GIVEN TASK: Count every line that holds the string "with", then give that number alone.

DATASET EXTRACT:
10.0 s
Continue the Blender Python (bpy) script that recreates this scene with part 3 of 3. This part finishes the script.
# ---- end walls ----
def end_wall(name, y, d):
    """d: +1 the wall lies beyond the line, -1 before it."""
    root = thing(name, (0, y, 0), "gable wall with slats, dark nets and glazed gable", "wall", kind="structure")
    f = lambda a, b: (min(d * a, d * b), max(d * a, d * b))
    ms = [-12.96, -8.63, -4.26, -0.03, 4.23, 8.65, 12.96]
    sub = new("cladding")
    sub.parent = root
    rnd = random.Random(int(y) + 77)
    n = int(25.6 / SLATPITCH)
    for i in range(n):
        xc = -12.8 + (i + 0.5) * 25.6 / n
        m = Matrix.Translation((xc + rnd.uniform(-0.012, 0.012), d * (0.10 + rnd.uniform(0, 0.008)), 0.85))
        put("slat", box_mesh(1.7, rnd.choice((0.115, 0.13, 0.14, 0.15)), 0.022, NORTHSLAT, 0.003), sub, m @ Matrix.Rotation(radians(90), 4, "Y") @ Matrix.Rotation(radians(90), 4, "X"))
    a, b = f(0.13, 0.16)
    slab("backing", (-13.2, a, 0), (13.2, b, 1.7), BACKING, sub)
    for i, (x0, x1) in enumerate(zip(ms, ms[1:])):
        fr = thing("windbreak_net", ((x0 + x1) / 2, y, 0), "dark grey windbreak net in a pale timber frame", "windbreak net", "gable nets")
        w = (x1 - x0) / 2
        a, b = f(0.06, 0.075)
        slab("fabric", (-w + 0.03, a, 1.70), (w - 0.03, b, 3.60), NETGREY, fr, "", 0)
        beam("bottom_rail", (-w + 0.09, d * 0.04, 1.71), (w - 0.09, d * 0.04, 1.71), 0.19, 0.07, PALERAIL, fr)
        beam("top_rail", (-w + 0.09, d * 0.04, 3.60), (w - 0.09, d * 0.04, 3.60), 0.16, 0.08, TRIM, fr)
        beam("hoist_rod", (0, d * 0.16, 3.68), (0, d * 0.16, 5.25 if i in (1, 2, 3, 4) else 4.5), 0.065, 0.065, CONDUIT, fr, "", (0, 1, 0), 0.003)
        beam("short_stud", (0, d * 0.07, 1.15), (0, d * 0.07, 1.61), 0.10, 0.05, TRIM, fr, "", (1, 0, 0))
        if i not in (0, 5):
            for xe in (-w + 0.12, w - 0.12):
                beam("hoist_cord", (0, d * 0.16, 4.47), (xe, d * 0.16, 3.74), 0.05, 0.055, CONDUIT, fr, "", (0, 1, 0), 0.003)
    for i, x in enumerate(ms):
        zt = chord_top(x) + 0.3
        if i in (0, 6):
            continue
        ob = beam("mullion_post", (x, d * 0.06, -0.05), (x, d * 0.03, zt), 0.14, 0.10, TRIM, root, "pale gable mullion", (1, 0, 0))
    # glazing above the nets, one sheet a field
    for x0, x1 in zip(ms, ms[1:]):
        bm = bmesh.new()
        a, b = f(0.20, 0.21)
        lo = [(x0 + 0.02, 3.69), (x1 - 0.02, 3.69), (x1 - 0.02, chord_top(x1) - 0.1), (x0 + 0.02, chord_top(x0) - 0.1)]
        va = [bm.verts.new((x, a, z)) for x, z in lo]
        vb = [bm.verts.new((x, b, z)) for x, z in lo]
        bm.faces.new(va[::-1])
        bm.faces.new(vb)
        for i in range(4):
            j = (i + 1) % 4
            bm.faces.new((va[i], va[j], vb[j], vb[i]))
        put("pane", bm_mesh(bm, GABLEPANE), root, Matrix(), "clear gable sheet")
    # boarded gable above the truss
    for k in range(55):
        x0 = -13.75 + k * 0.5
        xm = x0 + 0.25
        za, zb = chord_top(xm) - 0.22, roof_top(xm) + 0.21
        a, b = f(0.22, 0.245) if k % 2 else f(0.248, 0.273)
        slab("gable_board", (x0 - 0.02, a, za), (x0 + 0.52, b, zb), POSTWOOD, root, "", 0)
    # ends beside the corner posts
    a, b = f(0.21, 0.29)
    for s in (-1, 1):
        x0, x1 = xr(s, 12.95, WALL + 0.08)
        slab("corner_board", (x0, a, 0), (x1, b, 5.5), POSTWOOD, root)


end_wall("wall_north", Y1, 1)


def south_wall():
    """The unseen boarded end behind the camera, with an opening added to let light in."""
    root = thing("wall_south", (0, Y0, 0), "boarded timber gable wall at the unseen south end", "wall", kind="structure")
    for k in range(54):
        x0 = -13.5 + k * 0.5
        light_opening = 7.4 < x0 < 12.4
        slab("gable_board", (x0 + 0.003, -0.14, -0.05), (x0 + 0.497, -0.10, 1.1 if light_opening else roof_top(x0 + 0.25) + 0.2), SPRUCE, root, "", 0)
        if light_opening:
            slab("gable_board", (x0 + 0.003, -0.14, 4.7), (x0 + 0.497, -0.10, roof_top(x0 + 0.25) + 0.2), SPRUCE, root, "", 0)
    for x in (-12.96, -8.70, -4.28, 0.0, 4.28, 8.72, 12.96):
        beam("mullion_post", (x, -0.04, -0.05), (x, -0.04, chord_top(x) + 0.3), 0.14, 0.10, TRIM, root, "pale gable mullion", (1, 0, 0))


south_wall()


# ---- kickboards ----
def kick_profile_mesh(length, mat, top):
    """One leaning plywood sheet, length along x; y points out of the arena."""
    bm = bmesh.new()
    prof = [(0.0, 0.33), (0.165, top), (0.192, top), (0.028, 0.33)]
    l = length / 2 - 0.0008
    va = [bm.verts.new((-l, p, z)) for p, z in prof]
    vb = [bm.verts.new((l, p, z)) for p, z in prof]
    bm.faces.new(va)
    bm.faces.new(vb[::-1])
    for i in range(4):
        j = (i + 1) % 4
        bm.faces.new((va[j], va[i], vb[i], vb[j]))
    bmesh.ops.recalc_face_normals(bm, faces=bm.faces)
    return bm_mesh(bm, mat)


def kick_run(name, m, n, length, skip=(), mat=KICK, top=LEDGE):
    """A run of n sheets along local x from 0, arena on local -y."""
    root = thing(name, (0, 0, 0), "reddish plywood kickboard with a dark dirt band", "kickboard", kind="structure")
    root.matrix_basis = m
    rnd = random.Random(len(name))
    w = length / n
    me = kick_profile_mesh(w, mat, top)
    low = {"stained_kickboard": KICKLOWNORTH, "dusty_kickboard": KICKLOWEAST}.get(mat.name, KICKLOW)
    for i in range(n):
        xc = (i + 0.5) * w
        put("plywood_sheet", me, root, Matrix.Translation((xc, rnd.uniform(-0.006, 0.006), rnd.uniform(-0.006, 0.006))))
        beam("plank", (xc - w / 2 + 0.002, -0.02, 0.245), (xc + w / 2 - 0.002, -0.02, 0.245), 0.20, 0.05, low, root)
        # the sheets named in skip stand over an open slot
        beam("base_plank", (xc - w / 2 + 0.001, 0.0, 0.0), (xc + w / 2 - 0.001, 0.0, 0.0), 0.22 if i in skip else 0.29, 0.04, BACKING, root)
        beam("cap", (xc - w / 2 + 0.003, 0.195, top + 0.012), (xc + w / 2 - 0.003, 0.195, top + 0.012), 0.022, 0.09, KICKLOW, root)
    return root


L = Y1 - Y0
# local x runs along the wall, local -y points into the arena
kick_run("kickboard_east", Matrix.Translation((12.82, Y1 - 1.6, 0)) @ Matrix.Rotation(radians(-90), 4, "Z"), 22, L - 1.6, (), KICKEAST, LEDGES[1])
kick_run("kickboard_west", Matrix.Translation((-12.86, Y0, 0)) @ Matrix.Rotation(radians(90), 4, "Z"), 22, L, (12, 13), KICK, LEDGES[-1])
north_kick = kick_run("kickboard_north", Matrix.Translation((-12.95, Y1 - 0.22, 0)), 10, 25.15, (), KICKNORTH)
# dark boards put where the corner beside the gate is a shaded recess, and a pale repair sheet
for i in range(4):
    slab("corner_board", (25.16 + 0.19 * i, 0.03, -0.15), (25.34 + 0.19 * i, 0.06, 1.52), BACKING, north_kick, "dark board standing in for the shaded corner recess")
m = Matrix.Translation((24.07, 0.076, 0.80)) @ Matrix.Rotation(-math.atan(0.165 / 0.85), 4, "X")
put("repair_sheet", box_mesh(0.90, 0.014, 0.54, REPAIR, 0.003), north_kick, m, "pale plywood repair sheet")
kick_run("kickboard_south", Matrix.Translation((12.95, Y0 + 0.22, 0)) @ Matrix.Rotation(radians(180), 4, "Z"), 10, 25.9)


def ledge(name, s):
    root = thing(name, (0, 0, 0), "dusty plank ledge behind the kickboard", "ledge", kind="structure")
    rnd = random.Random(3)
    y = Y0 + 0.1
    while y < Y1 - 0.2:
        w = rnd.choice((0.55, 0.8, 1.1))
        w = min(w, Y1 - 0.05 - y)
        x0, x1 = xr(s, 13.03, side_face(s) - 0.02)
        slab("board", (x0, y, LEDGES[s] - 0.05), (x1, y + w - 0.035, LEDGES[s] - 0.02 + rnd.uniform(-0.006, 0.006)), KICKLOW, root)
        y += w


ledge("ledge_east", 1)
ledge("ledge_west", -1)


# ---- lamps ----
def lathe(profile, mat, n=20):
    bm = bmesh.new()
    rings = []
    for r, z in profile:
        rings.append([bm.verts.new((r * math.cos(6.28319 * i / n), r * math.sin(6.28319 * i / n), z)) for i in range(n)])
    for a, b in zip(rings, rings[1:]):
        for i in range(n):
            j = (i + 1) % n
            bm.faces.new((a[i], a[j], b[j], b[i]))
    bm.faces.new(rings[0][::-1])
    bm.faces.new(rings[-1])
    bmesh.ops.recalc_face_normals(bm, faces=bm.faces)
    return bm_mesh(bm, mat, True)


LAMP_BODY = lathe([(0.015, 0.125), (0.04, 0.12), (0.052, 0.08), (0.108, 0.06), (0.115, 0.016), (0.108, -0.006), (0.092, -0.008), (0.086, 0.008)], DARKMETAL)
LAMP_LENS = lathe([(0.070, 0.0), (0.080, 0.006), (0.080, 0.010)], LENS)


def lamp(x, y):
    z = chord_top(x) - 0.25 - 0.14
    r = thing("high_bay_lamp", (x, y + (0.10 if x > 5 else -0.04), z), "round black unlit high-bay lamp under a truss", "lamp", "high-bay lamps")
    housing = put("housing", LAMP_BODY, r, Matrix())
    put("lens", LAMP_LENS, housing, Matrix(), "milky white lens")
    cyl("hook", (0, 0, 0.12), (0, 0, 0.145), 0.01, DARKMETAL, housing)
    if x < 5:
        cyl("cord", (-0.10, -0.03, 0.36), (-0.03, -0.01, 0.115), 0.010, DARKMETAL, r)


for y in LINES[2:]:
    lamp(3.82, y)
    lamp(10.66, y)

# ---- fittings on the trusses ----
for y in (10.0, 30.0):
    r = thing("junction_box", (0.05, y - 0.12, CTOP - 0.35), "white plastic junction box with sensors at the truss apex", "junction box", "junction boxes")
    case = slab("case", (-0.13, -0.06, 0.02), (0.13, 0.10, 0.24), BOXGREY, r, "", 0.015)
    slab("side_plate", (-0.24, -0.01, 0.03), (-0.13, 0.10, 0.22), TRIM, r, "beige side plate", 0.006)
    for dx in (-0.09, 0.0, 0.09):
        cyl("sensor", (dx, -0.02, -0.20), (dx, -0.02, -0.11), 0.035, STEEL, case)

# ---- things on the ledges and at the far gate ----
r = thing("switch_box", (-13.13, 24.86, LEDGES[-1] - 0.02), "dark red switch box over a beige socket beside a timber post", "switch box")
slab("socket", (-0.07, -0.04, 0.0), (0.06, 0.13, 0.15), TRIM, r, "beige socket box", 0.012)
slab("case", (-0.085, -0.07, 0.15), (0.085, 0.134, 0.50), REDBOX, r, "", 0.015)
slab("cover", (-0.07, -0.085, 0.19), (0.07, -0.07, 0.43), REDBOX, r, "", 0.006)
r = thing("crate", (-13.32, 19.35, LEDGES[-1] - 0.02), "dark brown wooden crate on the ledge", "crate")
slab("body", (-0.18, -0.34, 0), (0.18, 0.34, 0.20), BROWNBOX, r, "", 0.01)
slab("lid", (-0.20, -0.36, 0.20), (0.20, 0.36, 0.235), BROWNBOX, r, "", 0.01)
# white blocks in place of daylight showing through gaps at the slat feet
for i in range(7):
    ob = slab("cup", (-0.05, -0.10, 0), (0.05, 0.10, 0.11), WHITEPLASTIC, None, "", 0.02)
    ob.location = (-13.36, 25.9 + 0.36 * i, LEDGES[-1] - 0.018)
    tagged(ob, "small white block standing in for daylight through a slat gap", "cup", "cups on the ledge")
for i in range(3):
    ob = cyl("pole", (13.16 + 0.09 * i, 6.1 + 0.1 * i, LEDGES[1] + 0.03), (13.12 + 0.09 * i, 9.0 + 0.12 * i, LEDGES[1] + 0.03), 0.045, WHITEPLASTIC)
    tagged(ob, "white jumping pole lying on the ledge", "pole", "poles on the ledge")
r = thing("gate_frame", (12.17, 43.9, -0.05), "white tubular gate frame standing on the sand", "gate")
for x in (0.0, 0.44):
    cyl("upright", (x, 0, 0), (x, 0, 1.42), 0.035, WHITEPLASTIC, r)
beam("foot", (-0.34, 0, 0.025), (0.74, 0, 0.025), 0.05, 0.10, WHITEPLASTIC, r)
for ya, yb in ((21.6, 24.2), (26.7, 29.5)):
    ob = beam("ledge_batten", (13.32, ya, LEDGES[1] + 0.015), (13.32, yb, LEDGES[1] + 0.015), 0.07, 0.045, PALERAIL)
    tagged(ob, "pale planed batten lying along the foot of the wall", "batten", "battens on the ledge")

EXERCISE SOLUTION: 5